Example: Lisa has been dating Tom for a year, but she’s hesitant to define the relationship or make any long-term plans. She worries that she might be missing out on other opportunities, but she also doesn’t want to lose Tom.
Drawback: The Hesitater may miss out on deeper connections and meaningful relationships by avoiding commitment. They may also struggle with trust issues and low self-esteem, which can make it difficult to form a strong emotional connection with someone. By constantly waiting for the “perfect” moment or circumstance, they may never take the leap of faith required to start a relationship.
Solution: To overcome the drawbacks of the Hesitater tendency, it’s important to work on building trust and confidence in yourself. Take the time to reflect on your fears and insecurities around commitment, and work on addressing any underlying issues that may be holding you back. If single, take the leap of faith and ask out your love interest. Additionally, communicate openly with your partner about your feelings and intentions, and be willing to take risks and make a commitment when the time is right. Remember that a strong, lasting relationship requires a willingness to be vulnerable and to take a chance on love.
Looking for a life partner, not a Prom date
When it comes to finding a meaningful and fulfilling relationship, it’s important to focus on looking for a life partner, not just a prom date. This means seeking someone who shares your values, goals, and vision for the future, and who you can see yourself sharing life’s milestones with, rather than just someone who gives you instant chemistry or a “spark.”
While instant chemistry can be exciting and tempting, it’s important to remember that a slow burn can be just as fulfilling, if not more so. Relationships that are built on a foundation of shared values, mutual respect, and emotional compatibility are much more likely to stand the test of time and provide long-term satisfaction and happiness.
To find a life partner, start by reflecting on your own values, goals, aspirations, and what you want in a relationship. Look for someone who shares these values and is committed to building a strong emotional connection and a shared future with you. Focus on building a connection with someone based on shared interests, values, and life goals, rather than just on chemistry and attraction.

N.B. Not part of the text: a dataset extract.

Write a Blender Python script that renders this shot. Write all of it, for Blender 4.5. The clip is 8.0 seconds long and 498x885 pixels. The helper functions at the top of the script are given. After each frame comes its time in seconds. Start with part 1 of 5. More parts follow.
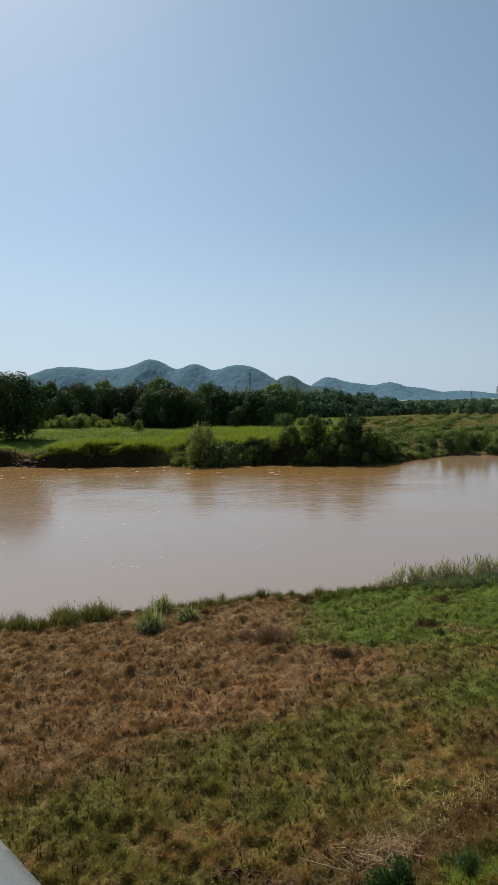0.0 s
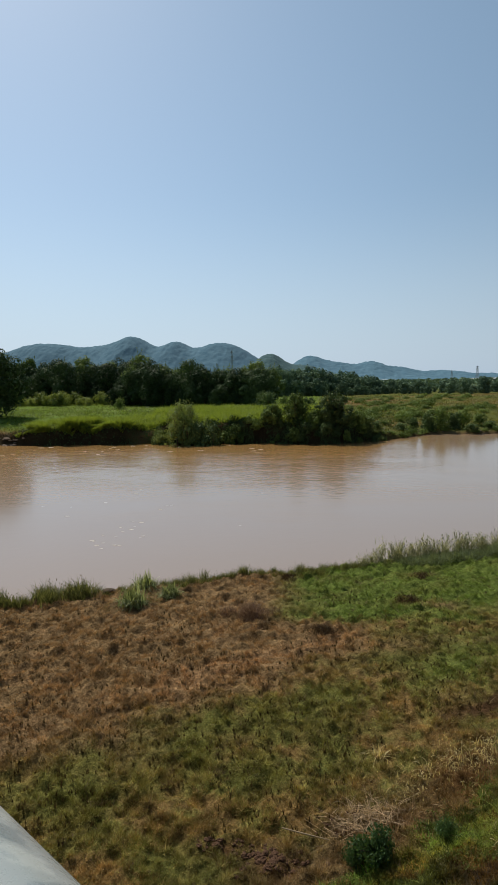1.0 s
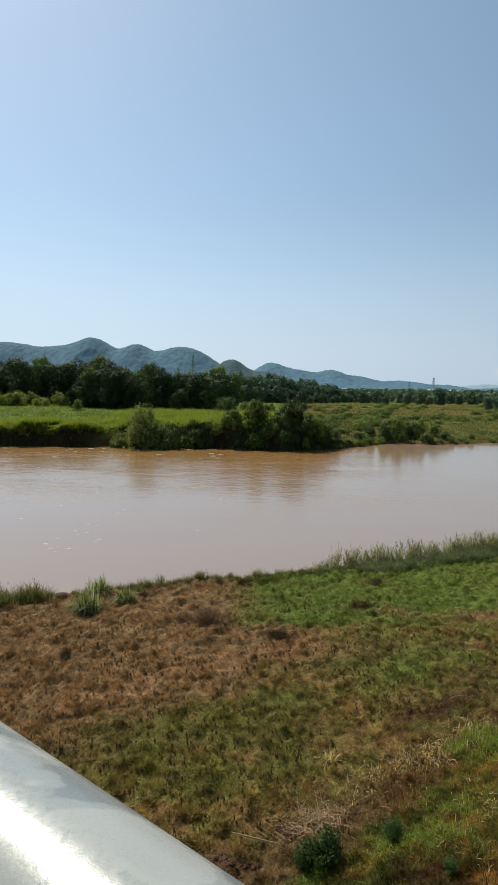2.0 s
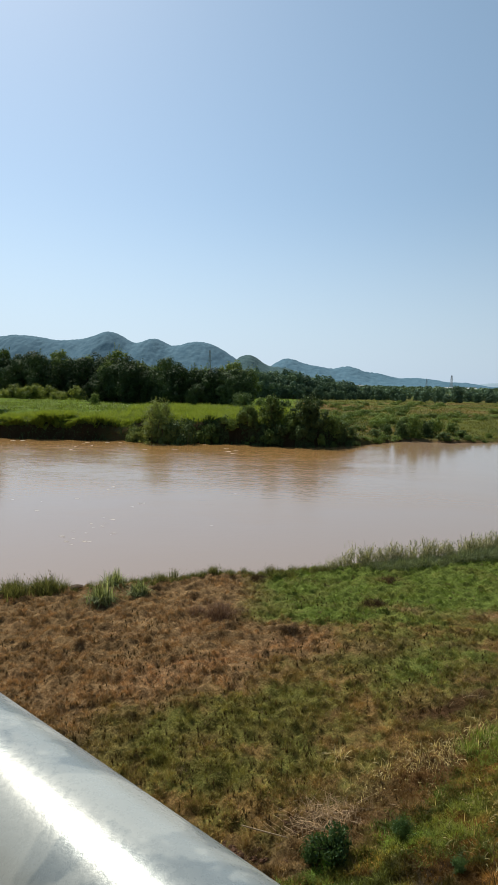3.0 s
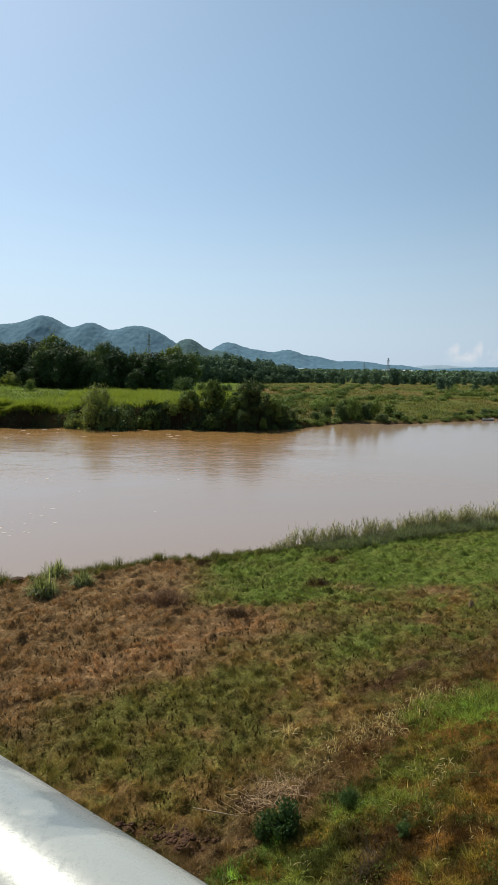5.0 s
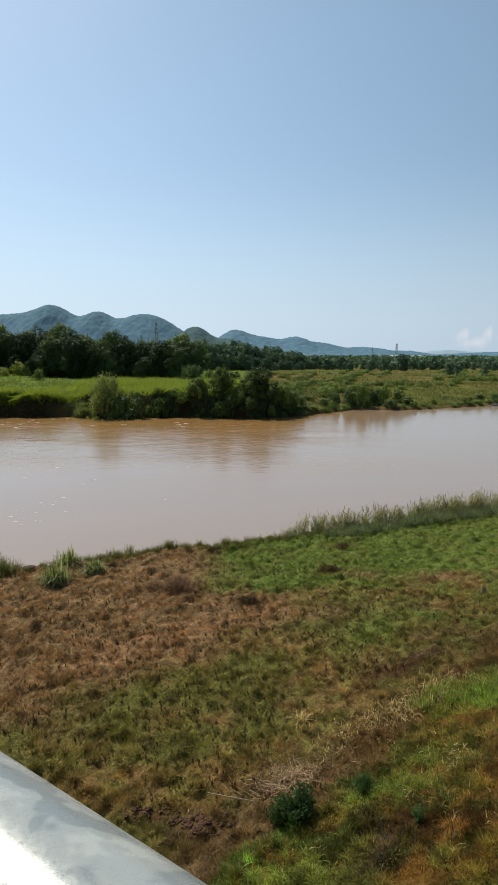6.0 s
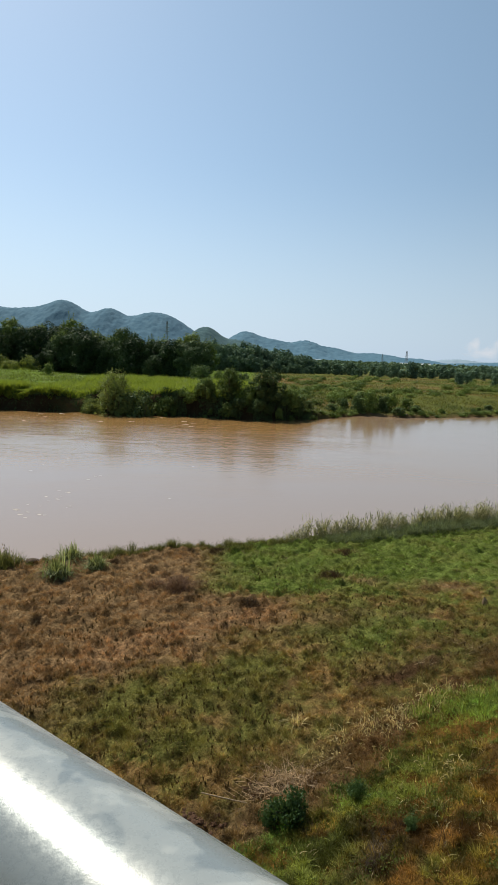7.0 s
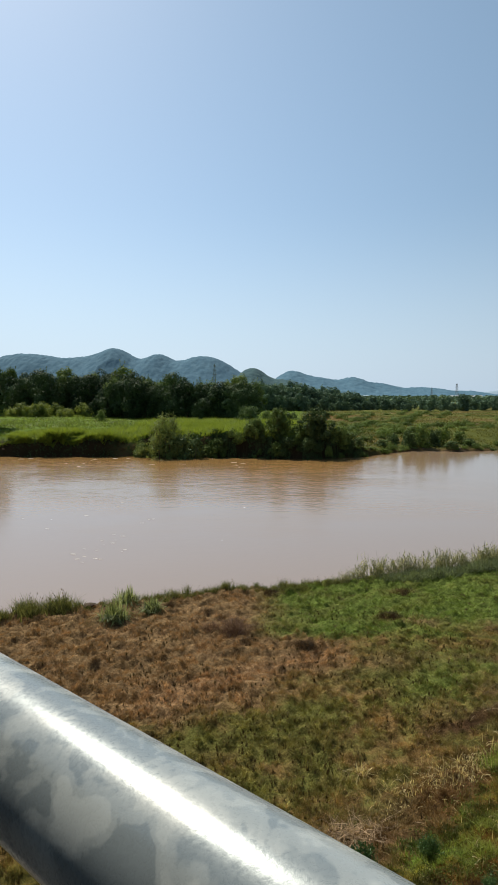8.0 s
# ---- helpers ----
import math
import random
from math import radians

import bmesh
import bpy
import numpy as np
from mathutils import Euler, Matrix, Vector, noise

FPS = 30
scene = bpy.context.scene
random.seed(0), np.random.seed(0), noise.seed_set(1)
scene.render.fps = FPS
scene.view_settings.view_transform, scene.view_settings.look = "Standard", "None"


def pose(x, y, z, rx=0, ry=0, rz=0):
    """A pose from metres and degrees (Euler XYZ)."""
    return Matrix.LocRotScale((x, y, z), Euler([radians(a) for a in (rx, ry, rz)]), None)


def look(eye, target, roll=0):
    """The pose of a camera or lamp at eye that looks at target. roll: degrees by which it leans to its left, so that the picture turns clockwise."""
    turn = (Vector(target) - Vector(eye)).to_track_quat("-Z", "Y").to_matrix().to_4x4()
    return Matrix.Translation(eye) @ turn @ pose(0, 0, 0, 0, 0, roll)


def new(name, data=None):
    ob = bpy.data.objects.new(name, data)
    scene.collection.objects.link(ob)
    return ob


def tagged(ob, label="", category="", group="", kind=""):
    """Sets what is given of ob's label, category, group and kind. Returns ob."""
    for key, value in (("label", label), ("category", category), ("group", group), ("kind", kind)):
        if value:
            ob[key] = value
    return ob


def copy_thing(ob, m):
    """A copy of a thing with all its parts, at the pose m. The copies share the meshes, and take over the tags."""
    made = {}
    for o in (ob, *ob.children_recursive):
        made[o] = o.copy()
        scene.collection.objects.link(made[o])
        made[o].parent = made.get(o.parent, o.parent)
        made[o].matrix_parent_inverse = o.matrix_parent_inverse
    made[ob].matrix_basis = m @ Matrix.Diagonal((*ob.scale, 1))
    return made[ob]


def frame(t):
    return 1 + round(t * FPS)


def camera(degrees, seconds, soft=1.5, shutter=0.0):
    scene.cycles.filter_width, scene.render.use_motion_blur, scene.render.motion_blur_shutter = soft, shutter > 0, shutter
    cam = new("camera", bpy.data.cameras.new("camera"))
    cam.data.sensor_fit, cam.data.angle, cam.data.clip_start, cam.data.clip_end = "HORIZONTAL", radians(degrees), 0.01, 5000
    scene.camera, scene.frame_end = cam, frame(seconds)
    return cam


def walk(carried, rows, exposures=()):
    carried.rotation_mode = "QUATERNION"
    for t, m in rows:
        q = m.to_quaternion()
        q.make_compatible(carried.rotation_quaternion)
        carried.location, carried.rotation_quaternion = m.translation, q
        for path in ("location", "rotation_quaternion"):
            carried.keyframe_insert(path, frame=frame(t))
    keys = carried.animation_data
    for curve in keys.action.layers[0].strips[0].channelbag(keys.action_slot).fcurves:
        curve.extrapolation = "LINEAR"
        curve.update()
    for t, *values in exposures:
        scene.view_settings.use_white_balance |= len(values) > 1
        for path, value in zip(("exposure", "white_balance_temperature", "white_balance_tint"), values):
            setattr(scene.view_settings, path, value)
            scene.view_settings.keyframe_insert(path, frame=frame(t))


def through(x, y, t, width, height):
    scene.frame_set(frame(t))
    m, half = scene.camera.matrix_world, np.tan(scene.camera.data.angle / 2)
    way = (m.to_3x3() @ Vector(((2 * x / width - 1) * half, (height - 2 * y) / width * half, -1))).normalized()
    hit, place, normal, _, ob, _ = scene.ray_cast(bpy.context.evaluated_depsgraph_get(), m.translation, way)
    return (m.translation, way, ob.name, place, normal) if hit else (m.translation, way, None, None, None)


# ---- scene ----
# ---------------------------------------------------------------- camera
cam = camera(44.68, 8.0, soft=0.8)
walk(cam, [
    (0.0, pose(0.0401, 0.0502, 9.9925, 86.260, 1.242, 8.257)),
    (0.2, pose(0.0192, 0.0649, 9.9959, 86.079, 1.006, 9.660)),
    (0.5, pose(-0.0122, 0.0869, 10.0011, 85.734, 0.891, 9.779)),
    (0.8, pose(-0.0151, 0.0866, 9.9922, 84.399, 1.385, 7.478)),
    (1.0, pose(-0.0171, 0.0864, 9.9862, 84.191, 0.973, 6.539)),
    (1.2, pose(-0.0145, 0.0642, 9.9896, 83.746, 0.487, 5.030)),
    (1.5, pose(-0.0106, 0.0309, 9.9948, 84.079, -0.201, 3.413)),
    (1.7, pose(-0.0098, 0.0166, 9.9845, 84.863, -0.754, 2.636)),
    (2.8, pose(-0.0171, -0.0219, 10.0211, 83.951, -0.987, 4.367)),
    (3.0, pose(0.0133, -0.0456, 10.0180, 84.262, -1.353, 4.393)),
    (3.5, pose(-0.0123, -0.0300, 10.0139, 83.725, -0.915, 3.879)),
    (4.0, pose(-0.0114, -0.0152, 9.9995, 83.704, -0.891, 3.170)),
    (4.5, pose(0.0000, -0.0000, 10.0000, 82.620, -0.000, -0.000)),
    (4.7, pose(-0.0014, -0.0113, 10.0174, 82.881, -0.523, -0.773)),
    (5.8, pose(-0.0903, 0.0510, 10.0267, 82.440, -0.926, -1.539)),
    (6.0, pose(-0.0846, 0.0671, 10.0079, 81.687, -0.219, -0.463)),
    (6.3, pose(-0.0692, 0.0553, 10.0076, 81.085, 0.103, -0.518)),
    (6.5, pose(-0.0589, 0.0475, 10.0074, 81.927, -0.992, -0.180)),
    (7.0, pose(-0.0892, 0.0343, 10.0148, 81.848, -2.316, 0.435)),
    (7.2, pose(-0.0954, 0.0200, 10.0227, 82.603, -3.277, 1.211)),
    (7.5, pose(-0.1048, -0.0014, 10.0346, 82.136, -1.368, 3.862)),
    (7.8, pose(-0.1344, -0.0267, 10.0537, 84.519, -0.043, 5.478)),
    (8.0, pose(-0.1542, -0.0436, 10.0665, 85.477, -0.023, 4.863)),
], exposures=[(0.0, -0.18), (0.5, -0.19), (1.0, -0.16), (1.7, -0.03), (4.0, 0.06), (8.0, 0.05)])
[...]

Remember that finding a life partner is a journey, and it’s okay to take your time and be patient. Don’t rush into a relationship just because you’re looking for instant gratification or a quick fix. Instead, focus on building a strong foundation with someone who you can see yourself growing and evolving with over time.
In summary, fuck the spark. Don’t be swayed by the instant chemistry when seeking a life partner. Focus instead on shared values and the desire to build a meaningful and fulfilling life together. This can lead to a more satisfying and lasting relationship that will bring you joy and happiness for years to come.